What leading retailers are doing today
- Designing flexible operating models
They’re building processes that adapt across channels and volumes, using remote support to absorb spikes without constant firefighting.
- Investing in specialist capacity
Rather than stretching generalists, they add offshore specialists where accuracy and speed matter most, keeping core operations reliable as complexity grows.
- Reducing reliance on single-location teams
They distribute capability across locations and time zones through outsourcing, improving resilience as hiring and retention remain unpredictable.
- Freeing leadership to focus on growth and strategy
With operational pressure reduced, leaders can spend less time managing exceptions and more time driving performance and long-term growth.
Scaling retail operations without losing control: A retail offshore delivery model
A multi-brand Australian fashion and lifestyle retailer partnered with Away Digital Teams to overcome growing capacity constraints across finance, inventory, and data functions.
Building on an existing offshore presence in the Philippines, the group expanded into Vietnam to support accuracy-critical roles across finance, inventory, loss prevention, and reporting.

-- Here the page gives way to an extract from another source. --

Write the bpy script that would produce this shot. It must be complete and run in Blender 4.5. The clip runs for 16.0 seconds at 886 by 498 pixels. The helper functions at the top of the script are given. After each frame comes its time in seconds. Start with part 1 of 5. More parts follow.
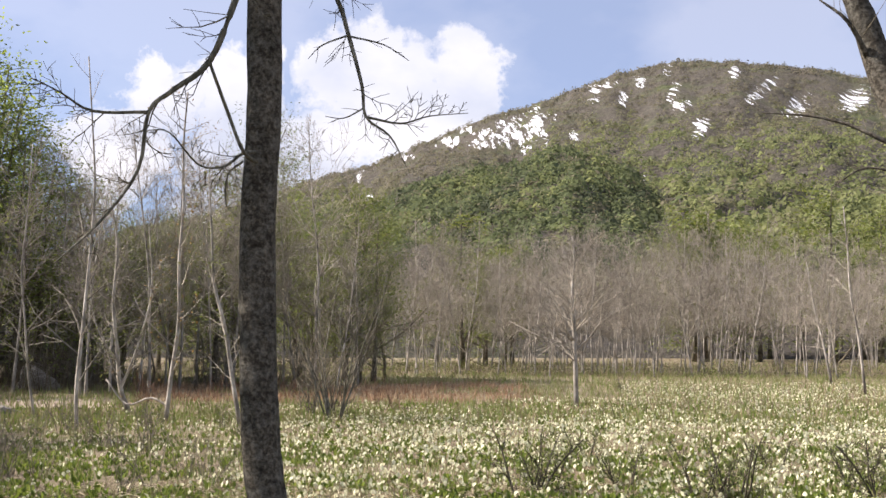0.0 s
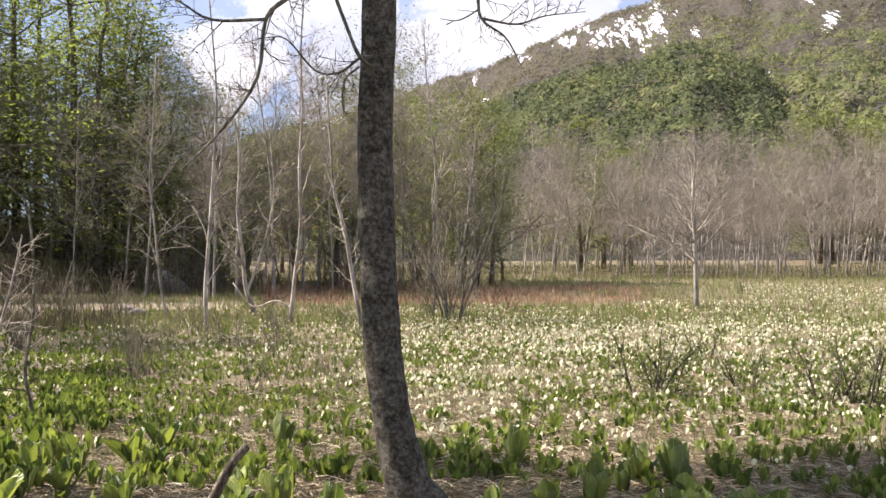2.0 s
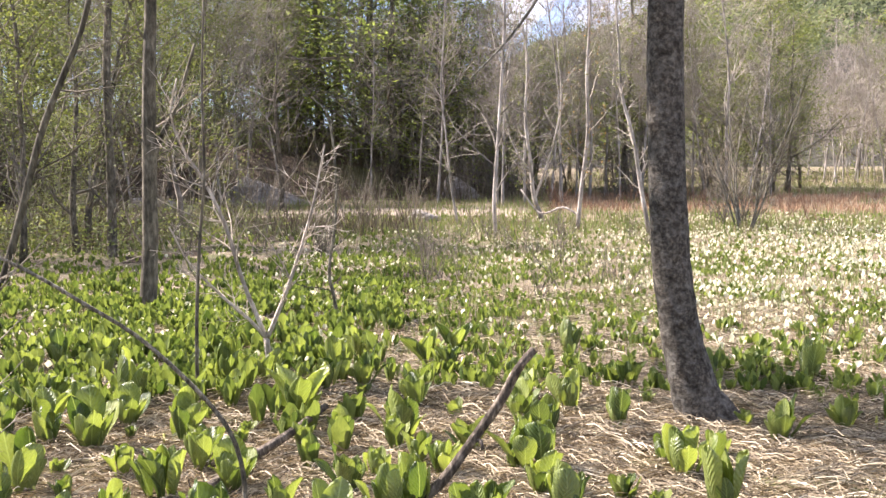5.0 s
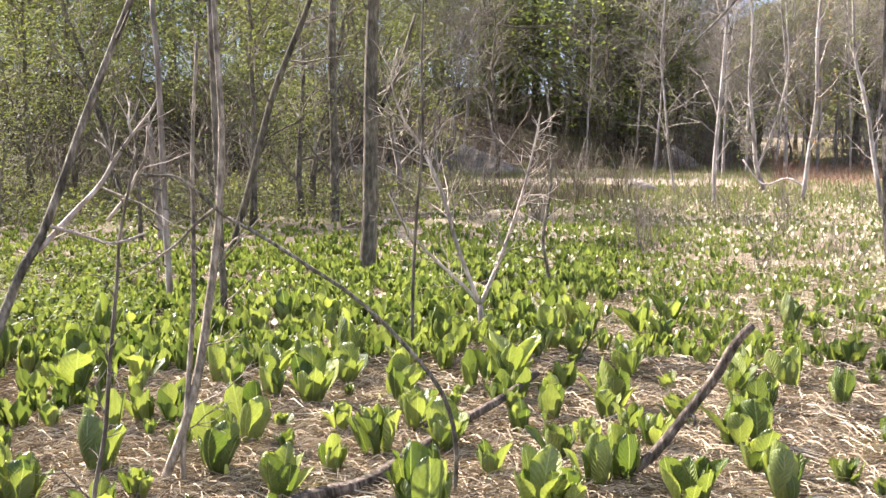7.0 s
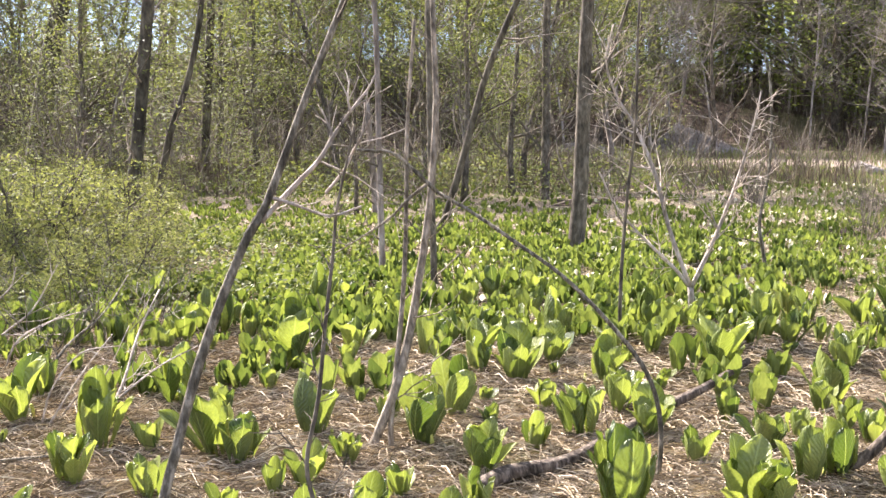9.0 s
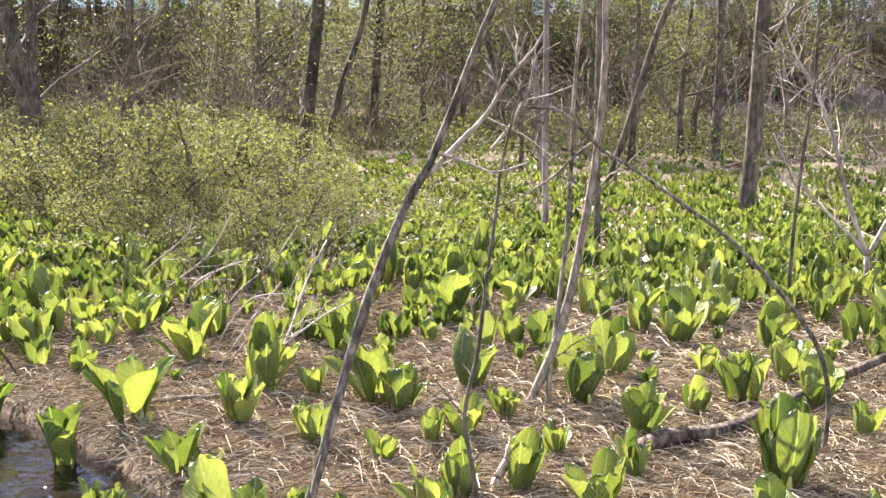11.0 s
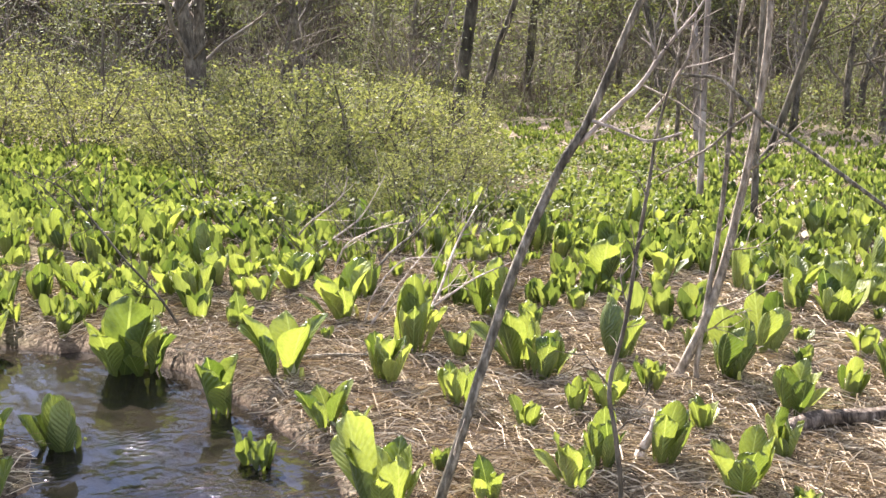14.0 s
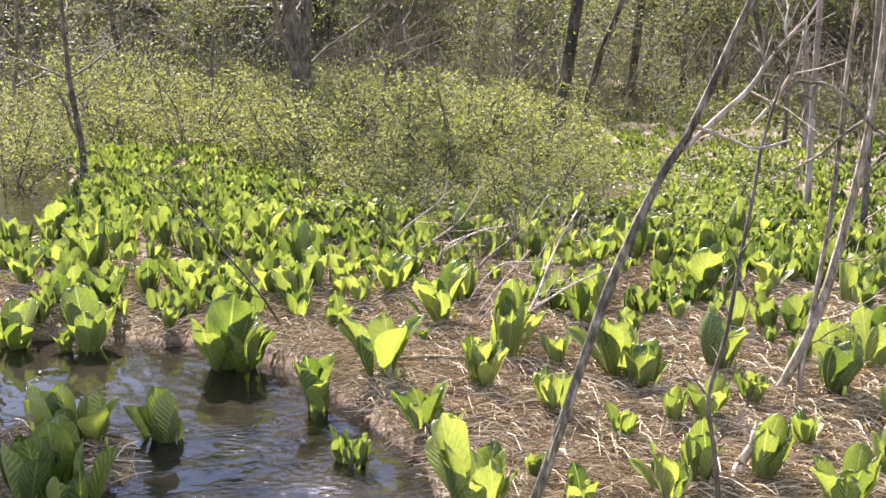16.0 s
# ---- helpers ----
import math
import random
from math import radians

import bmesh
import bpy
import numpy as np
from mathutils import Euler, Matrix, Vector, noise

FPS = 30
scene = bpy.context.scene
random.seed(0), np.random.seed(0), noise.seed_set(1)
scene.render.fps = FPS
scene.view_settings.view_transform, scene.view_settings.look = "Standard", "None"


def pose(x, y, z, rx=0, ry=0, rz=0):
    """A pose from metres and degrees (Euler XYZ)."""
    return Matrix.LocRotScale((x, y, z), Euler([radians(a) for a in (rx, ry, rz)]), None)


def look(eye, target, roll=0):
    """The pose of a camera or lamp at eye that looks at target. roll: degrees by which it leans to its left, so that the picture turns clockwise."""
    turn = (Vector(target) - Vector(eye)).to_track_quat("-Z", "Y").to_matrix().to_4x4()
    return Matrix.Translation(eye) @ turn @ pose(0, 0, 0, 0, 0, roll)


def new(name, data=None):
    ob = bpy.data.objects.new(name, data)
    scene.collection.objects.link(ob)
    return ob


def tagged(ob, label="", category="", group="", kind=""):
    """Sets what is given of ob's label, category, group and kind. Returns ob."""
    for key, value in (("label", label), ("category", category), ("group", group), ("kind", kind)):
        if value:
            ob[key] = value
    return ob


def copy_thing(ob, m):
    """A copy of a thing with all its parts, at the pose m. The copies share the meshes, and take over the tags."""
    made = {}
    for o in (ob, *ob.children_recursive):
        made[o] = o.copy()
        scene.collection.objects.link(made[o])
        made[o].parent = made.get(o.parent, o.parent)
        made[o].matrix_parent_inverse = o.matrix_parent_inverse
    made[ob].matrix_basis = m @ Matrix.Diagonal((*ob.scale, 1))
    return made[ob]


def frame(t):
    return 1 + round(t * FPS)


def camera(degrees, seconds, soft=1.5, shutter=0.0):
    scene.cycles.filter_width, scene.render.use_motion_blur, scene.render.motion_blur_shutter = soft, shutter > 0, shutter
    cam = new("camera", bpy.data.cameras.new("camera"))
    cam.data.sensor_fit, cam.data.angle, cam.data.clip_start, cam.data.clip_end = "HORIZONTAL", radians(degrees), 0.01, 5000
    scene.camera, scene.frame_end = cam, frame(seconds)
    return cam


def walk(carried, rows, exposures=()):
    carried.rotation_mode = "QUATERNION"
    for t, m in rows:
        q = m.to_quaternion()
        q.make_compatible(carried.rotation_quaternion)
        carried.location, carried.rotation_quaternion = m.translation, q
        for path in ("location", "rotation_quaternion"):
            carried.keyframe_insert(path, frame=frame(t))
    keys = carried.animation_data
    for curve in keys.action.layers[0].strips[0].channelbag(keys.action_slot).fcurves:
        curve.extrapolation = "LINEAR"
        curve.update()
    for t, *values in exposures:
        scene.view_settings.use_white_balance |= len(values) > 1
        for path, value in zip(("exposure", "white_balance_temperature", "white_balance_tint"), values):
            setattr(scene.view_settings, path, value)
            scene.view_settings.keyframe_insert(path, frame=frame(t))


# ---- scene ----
cam = camera(43.4, 16.0, soft=1.5)
EYE = (0.0, 0.0, 1.7)
# seconds, turn to the left, tilt up, lean to the left (degrees); the camera turns where it stands
TURNS = [(0.0, 0.00, 4.90, 0.11), (0.5, 1.08, 3.56, 0.08), (1.0, 2.34, 2.07, 0.01), (1.5, 3.81, 1.05, -0.09),
         (2.0, 6.03, -0.06, -0.20), (2.5, 8.90, -1.05, -0.26), (3.0, 11.54, -2.10, -0.28), (3.2, 12.41, -2.59, -0.30),
         (5.3, 22.42, -4.94, -0.62), (5.5, 23.58, -4.94, -0.61), (6.0, 26.06, -5.09, -0.56), (6.5, 28.74, -5.89, -0.56),
         (7.0, 31.79, -6.27, -0.47), (7.5, 34.79, -6.38, -0.44), (8.0, 37.12, -6.70, -0.31), (8.5, 39.85, -7.12, -0.20),
         (9.0, 42.58, -7.35, -0.11), (9.5, 44.74, -7.87, 0.05), (10.0, 47.35, -8.68, 0.18), (10.2, 48.15, -8.92, 0.25),
         (12.3, 54.92, -10.47, 0.59), (12.5, 55.42, -10.65, 0.62), (13.0, 56.74, -10.88, 0.68), (13.5, 58.01, -11.14, 0.77),
         (14.0, 58.80, -11.38, 0.81), (14.5, 59.65, -11.39, 0.90), (15.0, 60.43, -11.35, 0.96), (15.5, 62.60, -11.30, 1.01),
         (16.0, 63.97, -11.28, 1.07)]
walk(cam, [(t, pose(*EYE, 90 + tilt, 0, turn) @ pose(0, 0, 0, 0, 0, lean)) for t, turn, tilt, lean in TURNS],
     exposures=[(0.0, 1.2, 6400, 18), (2.0, 1.42, 6450, 20), (3.0, 1.68, 6350, 21), (5.5, 2.16, 6230, 25), (12.5, 2.36, 6200, 26), (16.0, 2.38, 6200, 25)])

# ---- world and sun ----
SUN_AZ, SUN_EL = 84.0, 42.0   # degrees to the left of +y, above the horizon
world = bpy.data.worlds.new("sky")
scene.world = world
world.use_nodes = True
wn, wl = world.node_tree.nodes, world.node_tree.links
wn.clear()


def world_node(kind, **values):
    n = wn.new(kind)
    for key, value in values.items():
        n.inputs[key].default_value = value
    return n


w_out = wn.new("ShaderNodeOutputWorld")
w_bg = world_node("ShaderNodeBackground", Strength=0.05)
w_sky = wn.new("ShaderNodeTexSky")
w_sky.sky_type, w_sky.sun_disc = "NISHITA", False
w_sky.dust_density, w_sky.ozone_density = 0.3, 2.5
w_sky.sun_elevation, w_sky.sun_rotation = radians(SUN_EL), radians(-SUN_AZ)
w_co = wn.new("ShaderNodeTexCoord")
w_map = wn.new("ShaderNodeMapping")
w_map.inputs["Scale"].default_value = (1.0, 1.0, 1.7)
w_map.inputs["Location"].default_value = (0.35, 0.0, 0.12)
w_n = world_node("ShaderNodeTexNoise", Scale=2.7, Detail=10.0, Roughness=0.55)
w_ramp = wn.new("ShaderNodeValToRGB")
w_ramp.color_ramp.elements[1].color = (0.18, 0.18, 0.18, 1)
w_ramp.color_ramp.elements[0].position, w_ramp.color_ramp.elements[1].position = 0.55, 0.72
w_mix = wn.new("ShaderNodeMix")
w_mix.data_type = "RGBA"
w_mix.inputs["B"].default_value = (6.0, 6.1, 6.4, 1)
wl.new(w_co.outputs["Generated"], w_map.inputs["Vector"])
wl.new(w_map.outputs["Vector"], w_n.inputs["Vector"])
# the bank of cumulus above the mountain's shoulder: degrees to the left, up, half width
PUFFS = [(4.6, 15.2, 2.6), (2.6, 13.6, 3.0), (-0.8, 13.0, 2.6), (1.6, 11.4, 3.4), (6.2, 9.8, 3.6), (-2.8, 12.6, 1.7), (11.8, 12.2, 2.7), (15.4, 11.6, 2.2), (11.0, 8.2, 4.2), (17.0, 8.6, 2.6), (9.0, 13.2, 1.8)]
w_fine = world_node("ShaderNodeTexNoise", Scale=9.0, Detail=10.0, Roughness=0.62)
wl.new(w_co.outputs["Generated"], w_fine.inputs["Vector"])
w_off = wn.new("ShaderNodeVectorMath")
w_off.operation = "MULTIPLY_ADD"
wl.new(w_fine.outputs["Color"], w_off.inputs[0])
w_off.inputs[1].default_value = (0.19, 0.19, 0.19)
w_back = wn.new("ShaderNodeVectorMath")
w_back.inputs[1].default_value = (-0.095, -0.095, -0.095)
wl.new(w_co.outputs["Generated"], w_back.inputs[0])
wl.new(w_back.outputs["Vector"], w_off.inputs[2])
w_norm = wn.new("ShaderNodeVectorMath")
w_norm.operation = "NORMALIZE"
wl.new(w_off.outputs["Vector"], w_norm.inputs[0])
w_pile = None
for az_, el_, half in PUFFS:
    w_dot = wn.new("ShaderNodeVectorMath")
    w_dot.operation = "DOT_PRODUCT"
    w_dot.inputs[1].default_value = (-math.sin(radians(az_)) * math.cos(radians(el_)), math.cos(radians(az_)) * math.cos(radians(el_)), math.sin(radians(el_)))
    wl.new(w_norm.outputs["Vector"], w_dot.inputs[0])
    w_range = world_node("ShaderNodeMapRange", **{"From Min": math.cos(radians(half * 1.18)), "From Max": math.cos(radians(half * 0.72))})
    wl.new(w_dot.outputs["Value"], w_range.inputs["Value"])
    w_max = wn.new("ShaderNodeMath")
    w_max.operation = "MAXIMUM"
    wl.new(w_range.outputs["Result"], w_max.inputs[0])
    if w_pile:
        wl.new(w_pile.outputs[0], w_max.inputs[1])
    w_pile = w_max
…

Dedicated offshore specialists were embedded into existing workflows, enabling scale without compromising controls.
- The results:
– Expanded offshore support across finance, inventory, and data.
– Improved access to higher-skill talent.
– Reduced reliance on a single offshore location.
– Increased operational reliability as volumes grew.
This case shows how a multi-location offshore model can add specialist capacity, reduce risk, and support long-term retail scale.
Conclusion
Retail success in 2026 will be shaped less by future ideas and more by how well operations are built today. As expectations keep rising, the ability to deliver speed, accuracy, and trust consistently will set leaders apart.
That’s why many retailers are rethinking how they scale, taking advantage of the fact that Vietnam is becoming retail’s global back office, supporting flexible and reliable operations behind the scenes. In the end, winning in 2026 won’t come from promises, but from execution that holds up at scale.